6 Surprising Things That Can Influence Your Dreams
By Aatif Zubair, Delhi Technological University, India
What goes into creating dreams is a subject of great interest to almost everyone—including scientists. Here are some things which they've discovered can influence what happens after you close your eyes.
1. Sleeping on your belly gives you erotic dreams
People who sleep on their fronts are way more likely to have erotic dreams compared to those who go to sleep in other positions. According to a study, people who sleep on their tummy tend to get short of breath at night, and because of that, they often get dreams of wild sex. The people who sleep in such a position often experience racier dreams, like those involving being “tied up” or “locked up.” Another interesting fact to note is that most people who have experienced such dreams report that they also often involve a really famous personality.
2. Nightmares can be Shared/Genes influence your nightmares
Identical twins may usually have the same interests and habits, but scientists have discovered that their genetic basis is much stronger than anyone can imagine. It’s so strong that they can even experience nightmares on almost the same frequency. In a large study that involved nearly 2700 identical twins and 4200 non-identical twins, scientists found that identical twins are twice as likely to have the trait of having frequent nightmares as fraternal twins, which is both awesome and slightly creepy.
3. Earth’s magnetic field triggers weird dreams
It's possible that the Earth’s magnetic field has a profound effect on dreams in people. Psychologist Darren Lipnicki has been recording his dreams for over eight years and concluded that low geomagnetic activity caused weirder dreams, but when the geomagnetic activity was high, the dreams got more normal and sensible. His findings are strictly anecdotal but have provided the impetus for further controlled studies.

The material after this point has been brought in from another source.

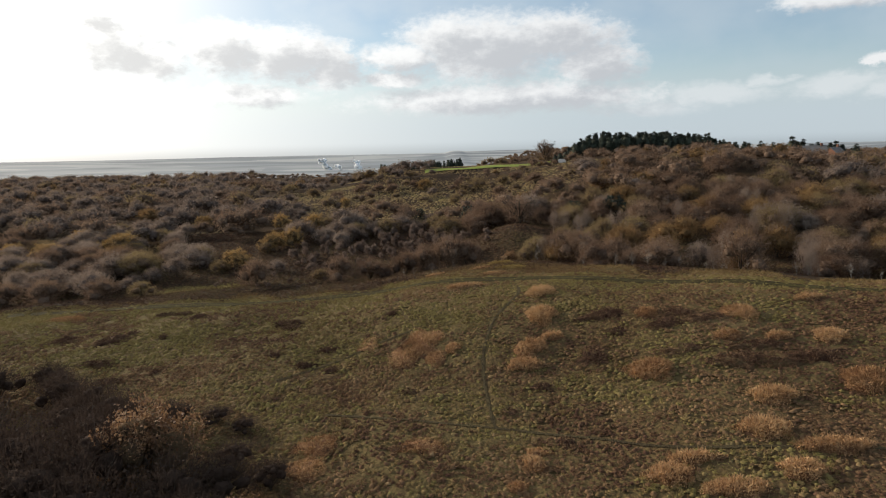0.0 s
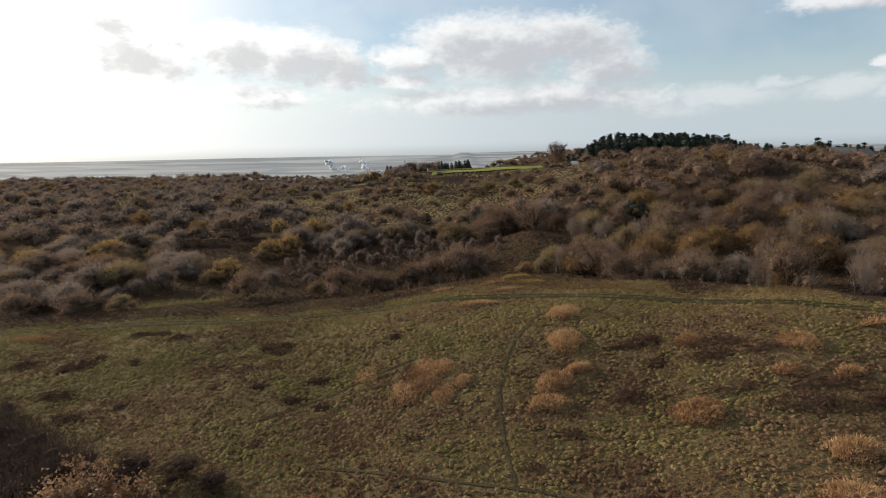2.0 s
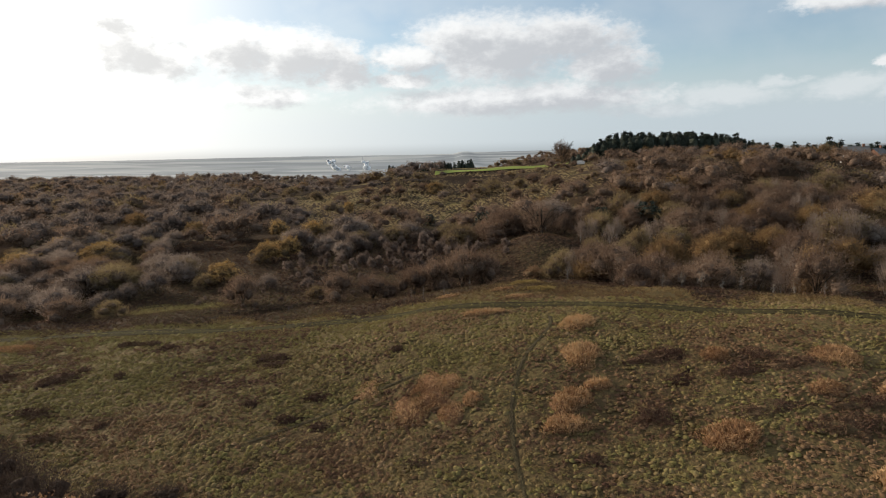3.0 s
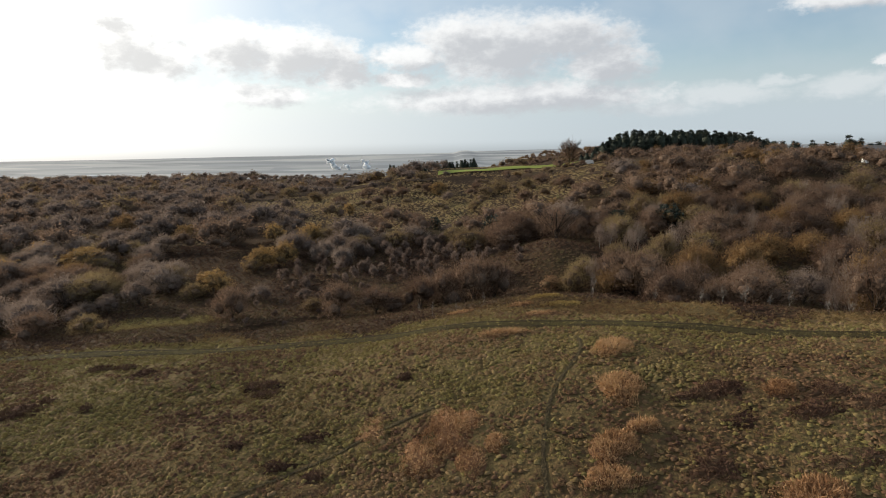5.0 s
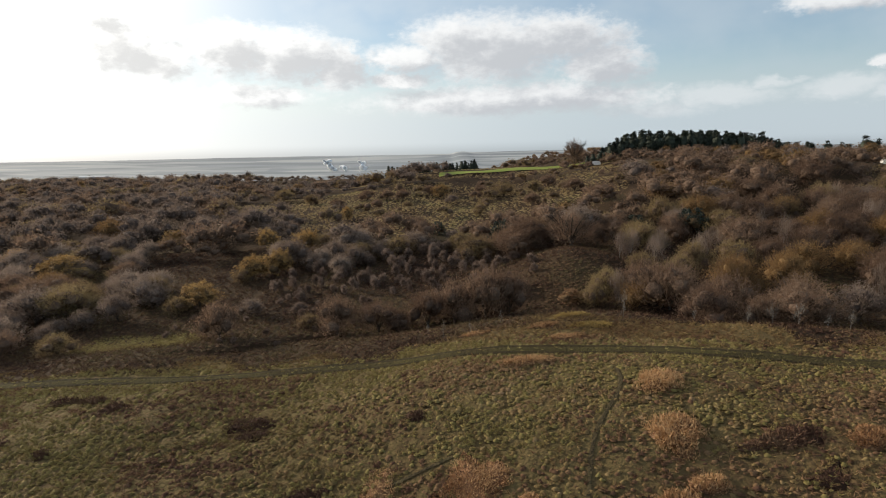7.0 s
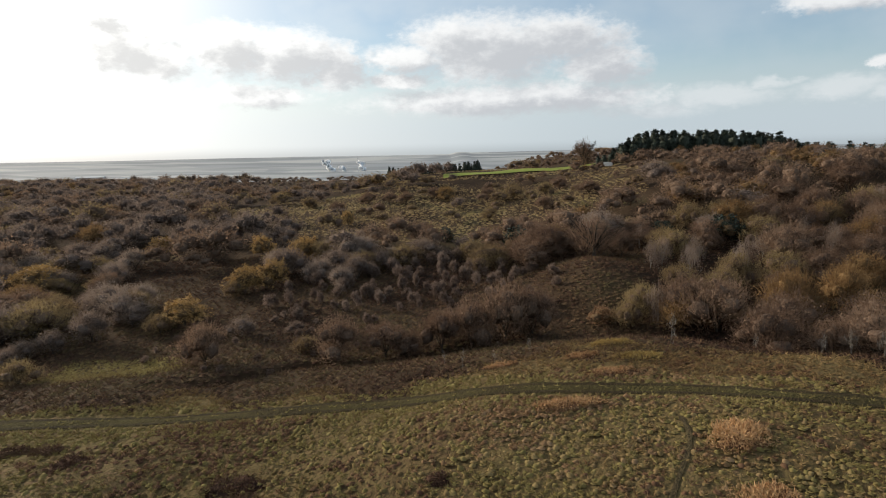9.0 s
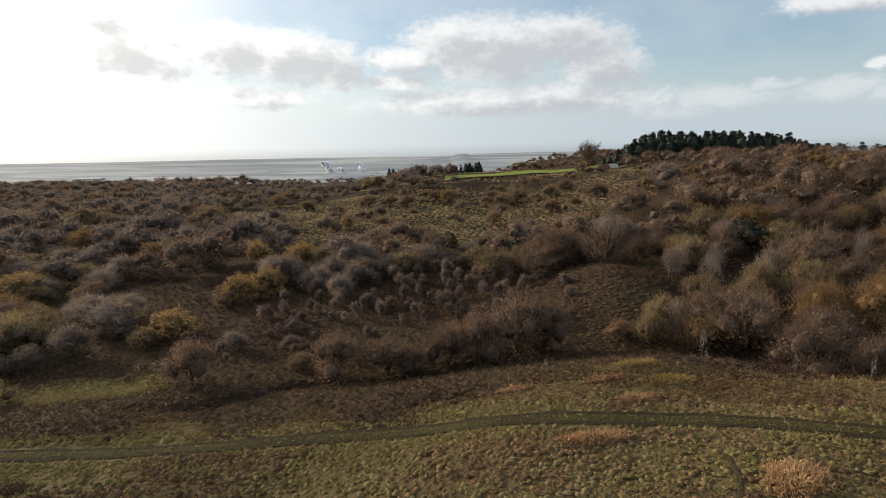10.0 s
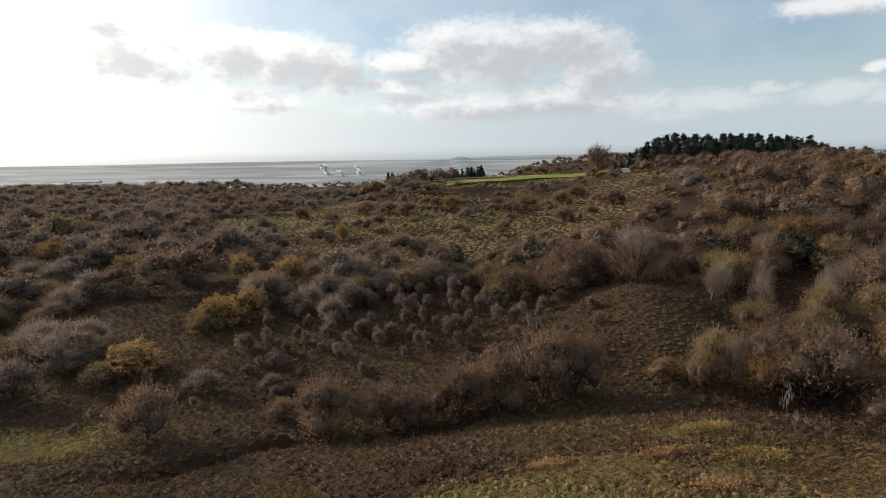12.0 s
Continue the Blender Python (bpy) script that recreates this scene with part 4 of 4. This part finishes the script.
# plants that stand out, kind by kind: x, y, height, width against height
STANDING = []
for form, places in [
    (YELLOW, [(-45, 162, 5.6, 1.2), (-40.5, 164, 6.0, 1.1), (-49, 144, 5.4, 1.35), (-77, 199, 5.4, 1.25), (-50, 190, 5.6, 1.1), (-39, 184, 6.2, 1.2), (-35, 221, 5.0, 0.85), (-8, 259, 5.5, 1.4)]),
    (OLIVE, [(-46, 159, 3.9, 1.5), (-34, 182, 6.2, 1.2), (-52, 142, 4.0, 1.4), (-62, 124, 4.2, 1.7), (17.5, 133.5, 5.6, 1.0), (20, 136, 6.4, 0.9), (37, 144, 7.6, 0.85), (-83, 181, 5.6, 1.4), (-107, 186, 4.0, 1.6), (33, 140, 7.0, 1.0), (-27, 131, 3.0, 1.3), (56, 177, 6.2, 1.5), (28, 143, 6.4, 1.0)]),
    (GREY, [(-61.5, 140, 6.6, 1.15), (-30, 172, 6.6, 1.2), (-25, 167, 6.4, 1.1), (-27, 160, 5.4, 1.1), (-32, 166, 6.0, 1.1), (-38, 138, 3.6, 1.2), (-30, 138, 2.6, 1.3), (-75, 129, 7.6, 1.3), (-77, 185, 6.0, 1.5), (-95, 195, 6.4, 1.5), (-88, 192, 7.0, 1.4), (49, 118.5, 7.0, 1.1), (44, 172, 6.6, 1.2)]),
    (BROWN, [(-39.5, 127.5, 7.4, 0.95), (-22, 128.6, 7.2, 1.2), (-16, 129.2, 6.2, 1.4), (-13, 128, 5.4, 1.0), (-8.5, 130.5, 7.6, 0.95), (-4.5, 132.5, 9.2, 0.95), (0.5, 134, 11.0, 0.9), (4.5, 135.5, 9.0, 1.0), (28, 129.5, 9.4, 1.1), (34, 124, 8.6, 1.1), (43, 122, 7.6, 1.15), (26, 168, 6.6, 0.8), (25, 133, 8.6, 1.1), (-69, 122, 5.6, 1.4), (-81, 123, 7.0, 1.3), (68, 188, 7.4, 1.6), (86, 196, 9.6, 1.5)]),
    (ORANGE, [(36, 128.5, 10.2, 0.75), (39.5, 131, 9.0, 0.9), (54, 140, 7.2, 1.2), (62, 140, 7.2, 1.15), (57, 118, 10.4, 0.65), (24, 131, 6.4, 1.0), (-87, 162, 5.2, 1.7), (-107, 222, 6.4, 1.5), (-99, 209, 7.4, 1.4), (50, 200, 6.0, 1.9), (47, 133, 8.6, 1.0), (68, 126, 8.8, 1.1)]),
    (OLIVE, [(-69, 279, 6.0, 1.5), (14, 254, 6.4, 1.5), (4, 219, 4.8, 1.2), (24, 250, 5.6, 1.3), (-55, 262, 5.0, 1.4)]),
    (BROWN, [(-42, 244, 4.4, 1.5), (-34, 260, 5.4, 1.4), (-21, 255, 5.2, 1.3), (20, 226, 5.4, 1.2), (34, 232, 5.6, 1.4), (-12, 262, 5.0, 1.3), (-27, 258, 5.0, 1.3), (6, 258, 5.4, 1.4), (30, 258, 5.6, 1.5)]),
    (PALE, [(21.5, 133, 7.4, 0.6), (48, 158, 6.2, 0.9), (44, 155, 6.4, 0.8), (52, 160, 6.2, 0.8), (30, 157, 6.8, 0.7), (27, 154, 6.6, 0.6), (33, 152, 6.4, 0.8), (36, 158, 6.6, 0.7), (31, 134, 6.4, 0.7), (40, 150, 7.0, 0.7)]),
    (DARK, [(-8, 197, 3.8, 1.1), (8, 184, 6.0, 1.1), (37, 179, 3.8, 1.6), (46, 169, 6.0, 1.5)]),
    (RUST, [(-12, 199, 3.6, 0.8), (14.5, 136, 3.0, 1.25), (27.5, 131, 3.0, 1.2)]),
]:
    STANDING += [(form, *p) for p in places]
for form, x, y, h, w in STANDING:
    plant(form, x, y, h, w)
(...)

4. Black and white television gives you black and white dreams
Trying to think of a world in black and white might sound impossible, but some people actually do so in their dreams. A study published in 2008 by psychology student Eva Murzyn at the University of Dundee has shown that the type of television you watched as a child has a profound effect on the color of your dreams. Murzyn found that her respondents aged 55 and over had colorless dreams 20 percent of the time, leading her to believe that children who were exposed to black-and-white film and TV from ages three to 10 are more likely to dream in greyscale throughout their life. Other studies have shown that since the 1960s, 83 percent of the population dreams in color, a timeline that coincides with the advent of color TV—so it is possible that media has as much influence on our subconsciousness as life experience.
5. Different Cheeses affect your dreams
This might be a bit hard to digest, but a study has found out that different types of cheeses can affect your dreams. All cheeses contain an amino acid called tryptophan, which is helpful in normalizing sleep and reducing stress levels. A 2005 study conducted by the British Cheese Board discovered that the subjects who normally ate cheddar cheese dreamt more about celebrities; the people who ate Blue cheese (Blue Stilton) experienced bizarre dreams. Cheshire gave the best night's sleep, but it caused dreamlessness. The people who ate Red Lancashire had nostalgic dreams about their families and childhood and the ones who ate Blue Lancashire dreamt mostly about their work.
6. What you hear and smell influences your dreams
Our mind interprets the noise occurring around us while we’re asleep, and makes it a part of our dreams. This means that sometimes in our dreams we hear a sound from reality which is incorporated it a way that makes sense to our subconscious. For example, you may be dreaming that you are in a concert while your brother is playing a guitar during your sleep. In one study, researchers found that there was a significant difference between the dreams of the people who heard no music and the people who did. The ones who did hear reported that they had heard music in their dreams.
Even smells have an influence on dreams. Similar to noise, our brain interprets smells as a signal and incorporates it in dreams. For example, the scent of rose gave people pleasant dreams while the scent of rotten eggs gave weird dreams to people.